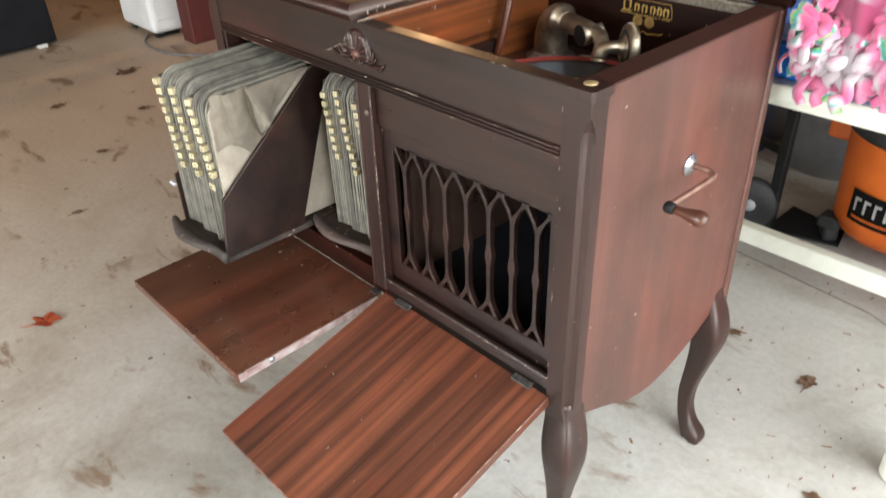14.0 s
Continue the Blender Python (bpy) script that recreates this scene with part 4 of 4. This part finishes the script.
record_file("record file of grey pocket leaves with ivory tabs, pushed in", 0.0, -0.648, -0.451, [(-0.607, -0.572, 0.733), (-0.562, -0.522, 0.73), (-0.512, -0.47, 0.72)], -0.004, {(2, 7), (2, 8), (2, 9), (0, 0), (0, 9)}, 1.0)
left_file = record_file("record file of grey pocket leaves, pulled out, outer leaf torn", -0.2, -0.848, -0.652, [(-0.834, -0.793, 0.742), (-0.777, -0.737, 0.738), (-0.72, -0.674, 0.732)], 0.002, {(2, 9)}, 1.15)
part("diagonal_brace", slab([(-0.181, 0.43), (-0.166, 0.545), (0.045, 0.728), (0.1, 0.75), (-0.012, 0.43)], "x", -0.66, -0.653, bevel=0.0012), M_FRONT, left_file, "dark diagonal side board")


def torn_sheet():
    """The outer leaf's torn upper half: overlapping upright pleats, the last one with a tip bent outwards."""
    prof = [(-0.152, 0.003), (-0.14, 0.004), (-0.131, 0.006), (-0.127, 0.013), (-0.134, 0.024), (-0.118, 0.021), (-0.1, 0.012), (-0.083, 0.004), (-0.078, 0.011),
            (-0.089, 0.036), (-0.07, 0.034), (-0.048, 0.027), (-0.02, 0.016), (0.02, 0.008), (0.088, 0.004)]
    pts = []
    for (a, c), (d, e) in zip(prof, prof[1:]):
        pts += [(a + (d - a) * k / 4, c + (e - c) * k / 4) for k in range(4)]
    pts.append(prof[-1])
    b = bmesh.new()
    nv, g = 26, []
    for i, (py, px) in enumerate(pts):
        flat = -0.152 + 0.24 * i / (len(pts) - 1)
        jag = 0.012 * noise.noise((py * 45, 3, 4)) + 0.005 * noise.noise((py * 190, 8, 4))
        low = max(0.612 + 0.03 * math.sin(py * 62 + 4.0) + jag, 0.552 + (py + 0.166) * 0.867)
        row = []
        for j in range(nv + 1):
            v = j / nv
            z = low + (0.731 - low) * v
            grow = min(1.0, max(0.0, (z - 0.585) / 0.09)) ** 0.8
            top = 1 - 0.55 * max(0.0, (z - 0.7) / 0.03) ** 1.5
            tip = 0.03 * math.exp(-((py + 0.082) / 0.022) ** 2 - ((z - 0.682) / 0.026) ** 2) * (py > -0.0895 and i > 35)
            clear = min(1.0, max(0.0, (z - 0.552 - (py + 0.166) * 0.867) / 0.045))
            x = -0.6635 + (px * grow * top * clear if px > 0.003 else px) + tip * clear + 0.0016 * noise.noise((py * 40, z * 40, 0.7))
            y = flat + (py - flat) * (0.35 + 0.65 * grow) + 0.002 * noise.noise((z * 50, py * 9, 1))
            row.append(b.verts.new((max(x, -0.6632), y, z + 0.004 * noise.noise((py * 60, 2, 2)) * v)))
        g.append(row)
    for i in range(len(g) - 1):
        for j in range(nv):
            b.faces.new((g[i][j], g[i + 1][j], g[i + 1][j + 1], g[i][j + 1]))
    bmesh.ops.solidify(b, geom=b.faces[:], thickness=0.0006)
    return b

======

Quote the listing above in full, except for the pictures.

14.0 s
Continue the Blender Python (bpy) script that recreates this scene with part 4 of 4. This part finishes the script.
record_file("record file of grey pocket leaves with ivory tabs, pushed in", 0.0, -0.648, -0.451, [(-0.607, -0.572, 0.733), (-0.562, -0.522, 0.73), (-0.512, -0.47, 0.72)], -0.004, {(2, 7), (2, 8), (2, 9), (0, 0), (0, 9)}, 1.0)
left_file = record_file("record file of grey pocket leaves, pulled out, outer leaf torn", -0.2, -0.848, -0.652, [(-0.834, -0.793, 0.742), (-0.777, -0.737, 0.738), (-0.72, -0.674, 0.732)], 0.002, {(2, 9)}, 1.15)
part("diagonal_brace", slab([(-0.181, 0.43), (-0.166, 0.545), (0.045, 0.728), (0.1, 0.75), (-0.012, 0.43)], "x", -0.66, -0.653, bevel=0.0012), M_FRONT, left_file, "dark diagonal side board")


def torn_sheet():
    """The outer leaf's torn upper half: overlapping upright pleats, the last one with a tip bent outwards."""
    prof = [(-0.152, 0.003), (-0.14, 0.004), (-0.131, 0.006), (-0.127, 0.013), (-0.134, 0.024), (-0.118, 0.021), (-0.1, 0.012), (-0.083, 0.004), (-0.078, 0.011),
            (-0.089, 0.036), (-0.07, 0.034), (-0.048, 0.027), (-0.02, 0.016), (0.02, 0.008), (0.088, 0.004)]
    pts = []
    for (a, c), (d, e) in zip(prof, prof[1:]):
        pts += [(a + (d - a) * k / 4, c + (e - c) * k / 4) for k in range(4)]
    pts.append(prof[-1])
    b = bmesh.new()
    nv, g = 26, []
    for i, (py, px) in enumerate(pts):
        flat = -0.152 + 0.24 * i / (len(pts) - 1)
        jag = 0.012 * noise.noise((py * 45, 3, 4)) + 0.005 * noise.noise((py * 190, 8, 4))
        low = max(0.612 + 0.03 * math.sin(py * 62 + 4.0) + jag, 0.552 + (py + 0.166) * 0.867)
        row = []
        for j in range(nv + 1):
            v = j / nv
            z = low + (0.731 - low) * v
            grow = min(1.0, max(0.0, (z - 0.585) / 0.09)) ** 0.8
            top = 1 - 0.55 * max(0.0, (z - 0.7) / 0.03) ** 1.5
            tip = 0.03 * math.exp(-((py + 0.082) / 0.022) ** 2 - ((z - 0.682) / 0.026) ** 2) * (py > -0.0895 and i > 35)
            clear = min(1.0, max(0.0, (z - 0.552 - (py + 0.166) * 0.867) / 0.045))
            x = -0.6635 + (px * grow * top * clear if px > 0.003 else px) + tip * clear + 0.0016 * noise.noise((py * 40, z * 40, 0.7))
            y = flat + (py - flat) * (0.35 + 0.65 * grow) + 0.002 * noise.noise((z * 50, py * 9, 1))
            row.append(b.verts.new((max(x, -0.6632), y, z + 0.004 * noise.noise((py * 60, 2, 2)) * v)))
        g.append(row)
    for i in range(len(g) - 1):
        for j in range(nv):
            b.faces.new((g[i][j], g[i + 1][j], g[i + 1][j + 1], g[i][j + 1]))
    bmesh.ops.solidify(b, geom=b.faces[:], thickness=0.0006)
    return b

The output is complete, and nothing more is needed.